- [Brief] Identify every line in the records below that contains the word "recreates", and copy each of those lines.

- [Provided entries]
::::::::::

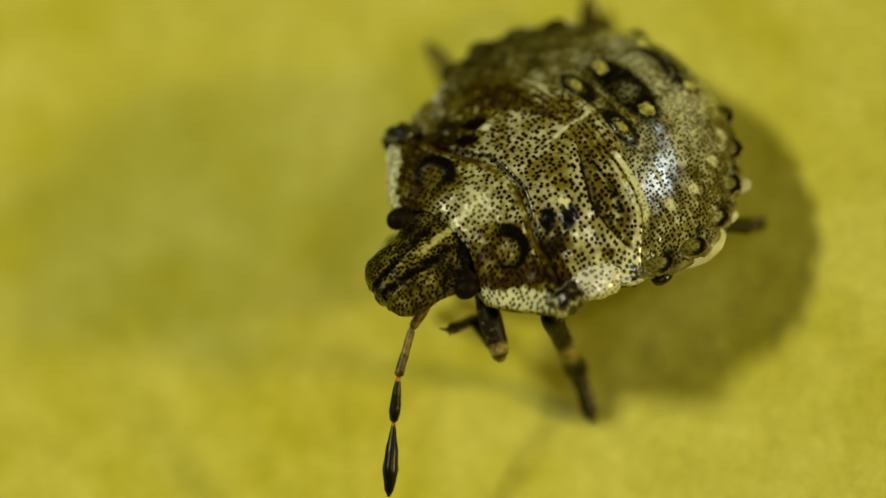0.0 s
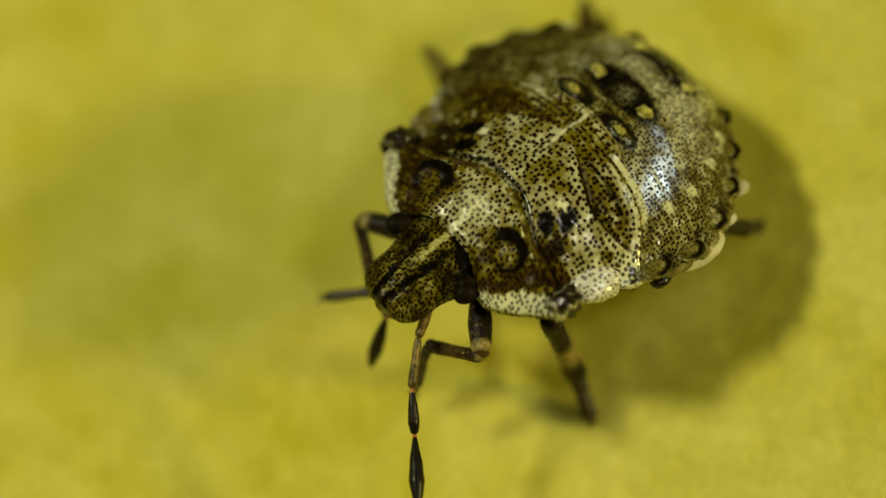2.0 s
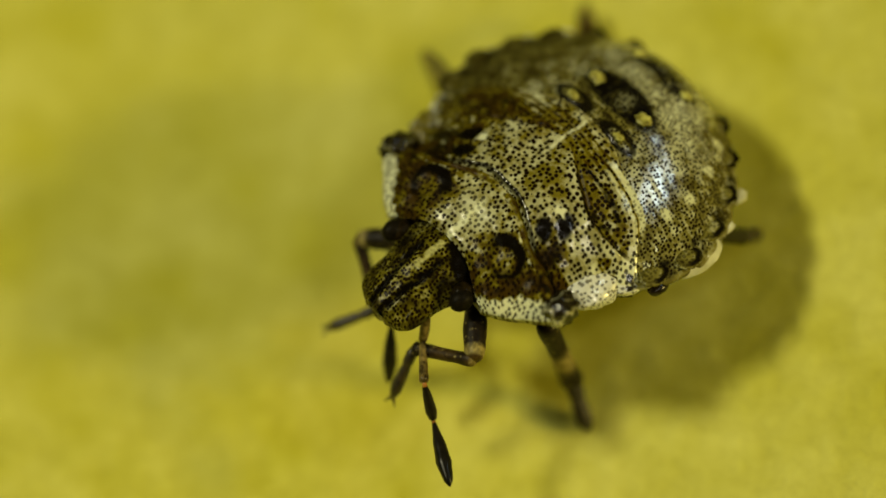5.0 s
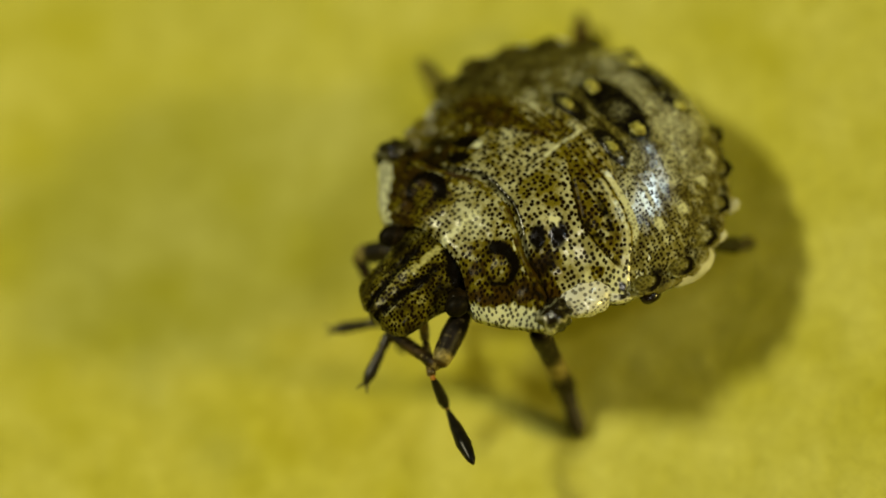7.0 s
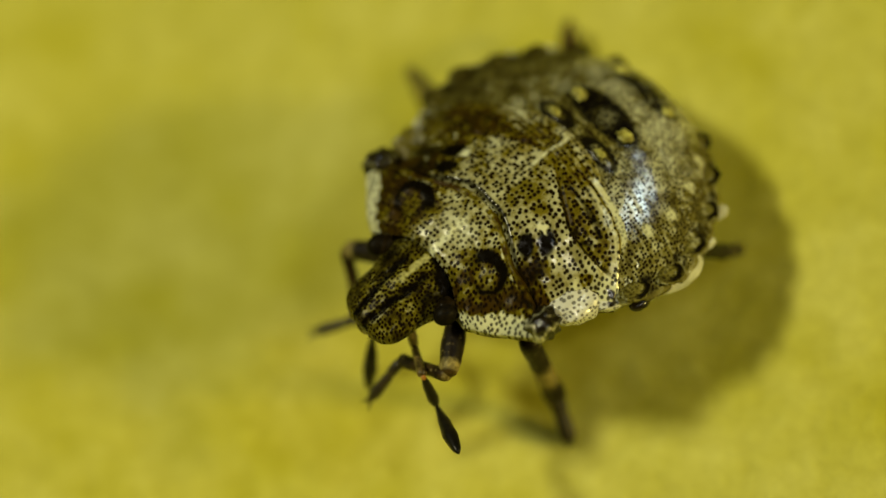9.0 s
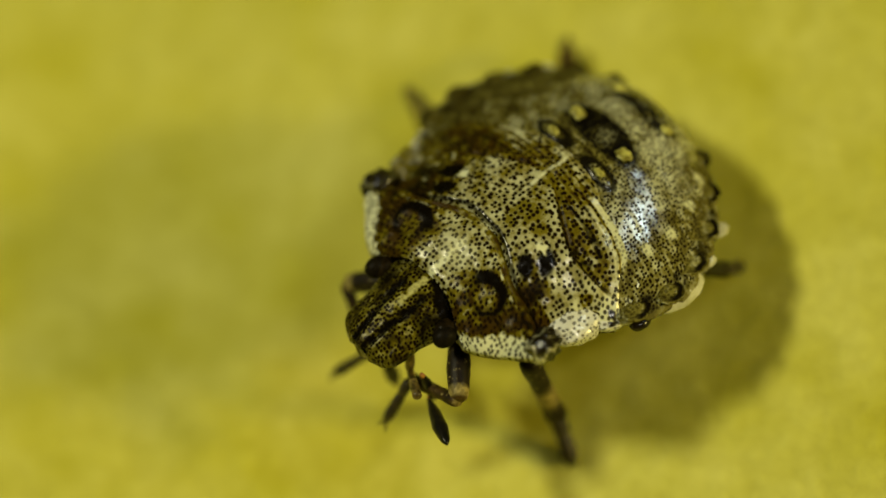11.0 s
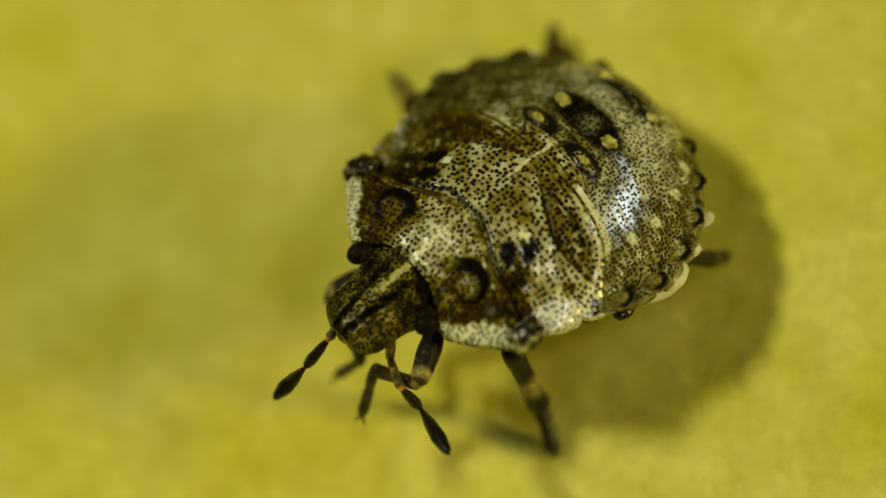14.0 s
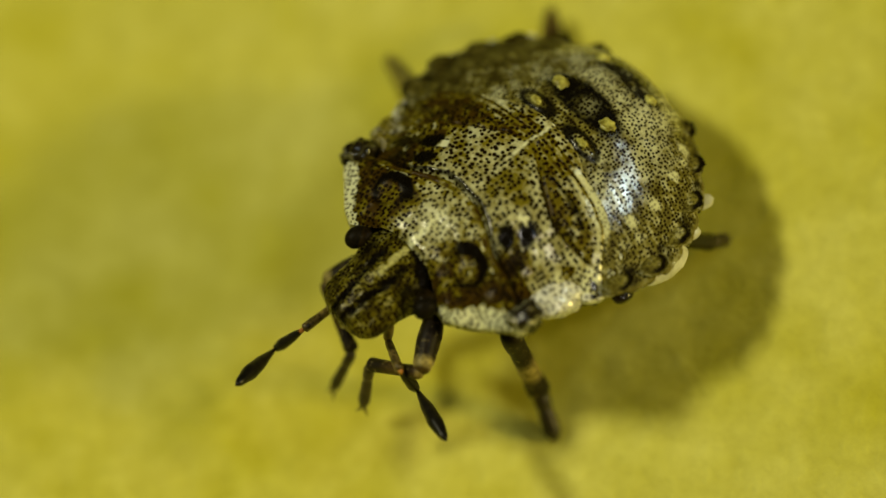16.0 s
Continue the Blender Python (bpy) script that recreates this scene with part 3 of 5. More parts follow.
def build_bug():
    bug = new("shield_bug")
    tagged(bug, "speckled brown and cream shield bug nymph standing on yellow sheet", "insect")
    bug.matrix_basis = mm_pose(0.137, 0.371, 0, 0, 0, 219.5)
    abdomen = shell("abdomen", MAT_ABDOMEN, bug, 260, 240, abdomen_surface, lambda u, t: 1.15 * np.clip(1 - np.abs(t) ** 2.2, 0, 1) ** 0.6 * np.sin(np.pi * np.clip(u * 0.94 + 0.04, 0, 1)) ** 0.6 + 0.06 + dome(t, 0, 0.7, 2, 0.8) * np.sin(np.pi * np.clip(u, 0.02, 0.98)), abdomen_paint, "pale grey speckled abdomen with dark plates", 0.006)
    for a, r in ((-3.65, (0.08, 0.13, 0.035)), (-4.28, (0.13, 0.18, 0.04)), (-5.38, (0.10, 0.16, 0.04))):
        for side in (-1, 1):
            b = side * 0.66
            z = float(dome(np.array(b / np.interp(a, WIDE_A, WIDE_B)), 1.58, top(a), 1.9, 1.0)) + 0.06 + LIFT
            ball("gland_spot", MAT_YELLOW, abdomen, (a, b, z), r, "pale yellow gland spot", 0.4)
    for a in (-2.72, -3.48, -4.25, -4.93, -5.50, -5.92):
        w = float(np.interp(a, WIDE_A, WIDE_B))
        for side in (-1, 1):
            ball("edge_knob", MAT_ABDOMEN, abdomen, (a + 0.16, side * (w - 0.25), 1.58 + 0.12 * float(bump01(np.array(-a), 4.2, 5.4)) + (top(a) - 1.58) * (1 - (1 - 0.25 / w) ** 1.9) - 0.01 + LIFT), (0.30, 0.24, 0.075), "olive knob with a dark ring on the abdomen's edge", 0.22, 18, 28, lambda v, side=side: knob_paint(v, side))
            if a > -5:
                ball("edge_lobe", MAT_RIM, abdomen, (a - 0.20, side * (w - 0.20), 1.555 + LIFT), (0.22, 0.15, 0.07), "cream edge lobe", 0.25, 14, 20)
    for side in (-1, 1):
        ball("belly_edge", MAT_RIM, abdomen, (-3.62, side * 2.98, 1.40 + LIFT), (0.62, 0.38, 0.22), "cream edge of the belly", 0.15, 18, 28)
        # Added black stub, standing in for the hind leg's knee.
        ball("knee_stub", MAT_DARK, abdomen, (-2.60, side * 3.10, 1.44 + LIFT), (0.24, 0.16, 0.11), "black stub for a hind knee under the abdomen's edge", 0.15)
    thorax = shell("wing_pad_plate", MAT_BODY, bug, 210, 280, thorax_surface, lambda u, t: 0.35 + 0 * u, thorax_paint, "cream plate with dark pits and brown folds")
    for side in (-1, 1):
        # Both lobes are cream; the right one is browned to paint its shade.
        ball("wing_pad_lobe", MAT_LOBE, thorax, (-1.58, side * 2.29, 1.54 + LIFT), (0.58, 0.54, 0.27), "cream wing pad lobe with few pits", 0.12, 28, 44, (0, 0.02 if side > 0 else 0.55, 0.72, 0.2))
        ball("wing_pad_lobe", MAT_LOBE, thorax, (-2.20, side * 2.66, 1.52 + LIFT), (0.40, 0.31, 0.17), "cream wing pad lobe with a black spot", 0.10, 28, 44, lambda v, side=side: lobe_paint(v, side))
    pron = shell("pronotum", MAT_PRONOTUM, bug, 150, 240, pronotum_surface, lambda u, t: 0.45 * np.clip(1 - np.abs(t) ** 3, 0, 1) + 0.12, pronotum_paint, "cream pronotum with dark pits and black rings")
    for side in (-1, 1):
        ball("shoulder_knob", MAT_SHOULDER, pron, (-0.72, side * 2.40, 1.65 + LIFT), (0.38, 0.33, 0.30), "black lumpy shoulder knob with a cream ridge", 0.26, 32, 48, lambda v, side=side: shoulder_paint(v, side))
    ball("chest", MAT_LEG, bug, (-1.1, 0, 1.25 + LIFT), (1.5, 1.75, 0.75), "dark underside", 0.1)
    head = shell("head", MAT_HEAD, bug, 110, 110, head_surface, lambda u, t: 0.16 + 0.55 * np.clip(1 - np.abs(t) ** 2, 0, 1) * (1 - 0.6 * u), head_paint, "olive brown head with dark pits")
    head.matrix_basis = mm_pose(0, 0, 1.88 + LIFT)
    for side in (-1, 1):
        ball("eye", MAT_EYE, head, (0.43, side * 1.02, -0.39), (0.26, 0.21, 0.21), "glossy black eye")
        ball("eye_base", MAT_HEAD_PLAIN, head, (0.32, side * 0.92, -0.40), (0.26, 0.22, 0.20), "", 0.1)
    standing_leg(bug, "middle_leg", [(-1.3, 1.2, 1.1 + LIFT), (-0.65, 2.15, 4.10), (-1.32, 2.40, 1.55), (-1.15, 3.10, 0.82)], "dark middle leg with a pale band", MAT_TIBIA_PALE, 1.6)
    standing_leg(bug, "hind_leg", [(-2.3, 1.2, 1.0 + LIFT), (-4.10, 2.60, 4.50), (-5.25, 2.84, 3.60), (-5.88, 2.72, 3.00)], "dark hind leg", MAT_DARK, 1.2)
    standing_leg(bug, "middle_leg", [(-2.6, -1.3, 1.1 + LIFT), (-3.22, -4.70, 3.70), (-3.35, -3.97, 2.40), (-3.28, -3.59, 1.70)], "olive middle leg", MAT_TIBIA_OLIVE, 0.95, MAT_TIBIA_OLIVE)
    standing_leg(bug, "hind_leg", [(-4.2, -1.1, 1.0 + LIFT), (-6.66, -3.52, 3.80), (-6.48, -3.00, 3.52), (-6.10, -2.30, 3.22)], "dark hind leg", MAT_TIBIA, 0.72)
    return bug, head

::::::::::

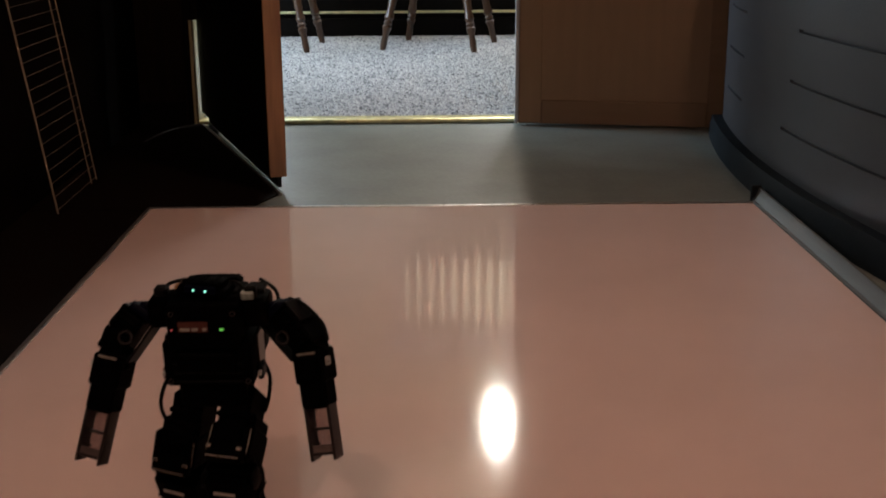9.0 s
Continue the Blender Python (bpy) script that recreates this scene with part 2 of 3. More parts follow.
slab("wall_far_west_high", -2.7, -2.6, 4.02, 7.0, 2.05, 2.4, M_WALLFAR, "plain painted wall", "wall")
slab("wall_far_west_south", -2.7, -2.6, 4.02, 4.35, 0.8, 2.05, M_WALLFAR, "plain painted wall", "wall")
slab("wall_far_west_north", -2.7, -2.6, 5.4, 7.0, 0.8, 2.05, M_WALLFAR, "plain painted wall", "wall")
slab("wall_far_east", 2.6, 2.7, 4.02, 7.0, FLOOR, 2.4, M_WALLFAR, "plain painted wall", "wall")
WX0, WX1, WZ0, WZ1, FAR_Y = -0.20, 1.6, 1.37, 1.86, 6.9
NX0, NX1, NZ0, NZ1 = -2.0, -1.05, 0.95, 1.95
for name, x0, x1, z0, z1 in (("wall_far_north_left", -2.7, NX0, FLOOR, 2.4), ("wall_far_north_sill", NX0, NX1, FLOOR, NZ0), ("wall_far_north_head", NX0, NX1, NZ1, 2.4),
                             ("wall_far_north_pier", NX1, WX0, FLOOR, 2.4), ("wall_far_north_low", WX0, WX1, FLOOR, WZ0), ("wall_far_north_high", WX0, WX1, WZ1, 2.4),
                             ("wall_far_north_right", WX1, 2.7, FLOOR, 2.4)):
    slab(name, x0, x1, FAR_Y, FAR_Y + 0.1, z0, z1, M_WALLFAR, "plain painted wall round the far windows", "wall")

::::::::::

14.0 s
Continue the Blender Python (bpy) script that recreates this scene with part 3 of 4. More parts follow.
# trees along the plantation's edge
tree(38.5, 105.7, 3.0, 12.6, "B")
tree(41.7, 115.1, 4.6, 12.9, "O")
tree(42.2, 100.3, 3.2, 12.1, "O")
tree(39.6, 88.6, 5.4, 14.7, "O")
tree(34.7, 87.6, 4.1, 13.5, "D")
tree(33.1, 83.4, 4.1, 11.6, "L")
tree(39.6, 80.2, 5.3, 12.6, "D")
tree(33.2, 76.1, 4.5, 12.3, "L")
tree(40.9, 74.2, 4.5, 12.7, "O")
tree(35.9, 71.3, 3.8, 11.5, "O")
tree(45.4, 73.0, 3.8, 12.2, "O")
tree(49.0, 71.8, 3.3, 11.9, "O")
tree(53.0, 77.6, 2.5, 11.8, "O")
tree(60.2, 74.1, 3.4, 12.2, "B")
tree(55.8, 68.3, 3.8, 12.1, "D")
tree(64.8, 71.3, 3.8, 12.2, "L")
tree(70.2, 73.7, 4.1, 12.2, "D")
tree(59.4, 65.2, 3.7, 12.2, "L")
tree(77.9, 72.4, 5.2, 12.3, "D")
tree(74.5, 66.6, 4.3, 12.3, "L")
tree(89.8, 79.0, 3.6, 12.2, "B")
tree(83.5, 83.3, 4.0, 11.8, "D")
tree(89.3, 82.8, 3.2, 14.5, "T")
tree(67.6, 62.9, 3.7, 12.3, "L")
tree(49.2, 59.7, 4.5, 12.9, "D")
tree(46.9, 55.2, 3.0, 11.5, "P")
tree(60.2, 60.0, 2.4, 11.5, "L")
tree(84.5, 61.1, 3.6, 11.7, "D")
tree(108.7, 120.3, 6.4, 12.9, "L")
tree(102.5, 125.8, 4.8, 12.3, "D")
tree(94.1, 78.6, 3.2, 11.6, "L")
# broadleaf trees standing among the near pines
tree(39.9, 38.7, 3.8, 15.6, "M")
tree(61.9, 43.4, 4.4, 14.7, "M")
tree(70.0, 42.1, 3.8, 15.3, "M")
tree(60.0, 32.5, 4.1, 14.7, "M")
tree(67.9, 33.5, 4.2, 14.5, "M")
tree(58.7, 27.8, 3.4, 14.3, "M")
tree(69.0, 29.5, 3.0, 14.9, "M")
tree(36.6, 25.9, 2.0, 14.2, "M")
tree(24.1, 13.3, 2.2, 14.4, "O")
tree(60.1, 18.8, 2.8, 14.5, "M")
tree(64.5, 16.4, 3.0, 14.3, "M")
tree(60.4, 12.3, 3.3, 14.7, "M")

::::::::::

- [Output]
Continue the Blender Python (bpy) script that recreates this scene with part 3 of 5. More parts follow.
Continue the Blender Python (bpy) script that recreates this scene with part 2 of 3. More parts follow.
Continue the Blender Python (bpy) script that recreates this scene with part 3 of 4. More parts follow.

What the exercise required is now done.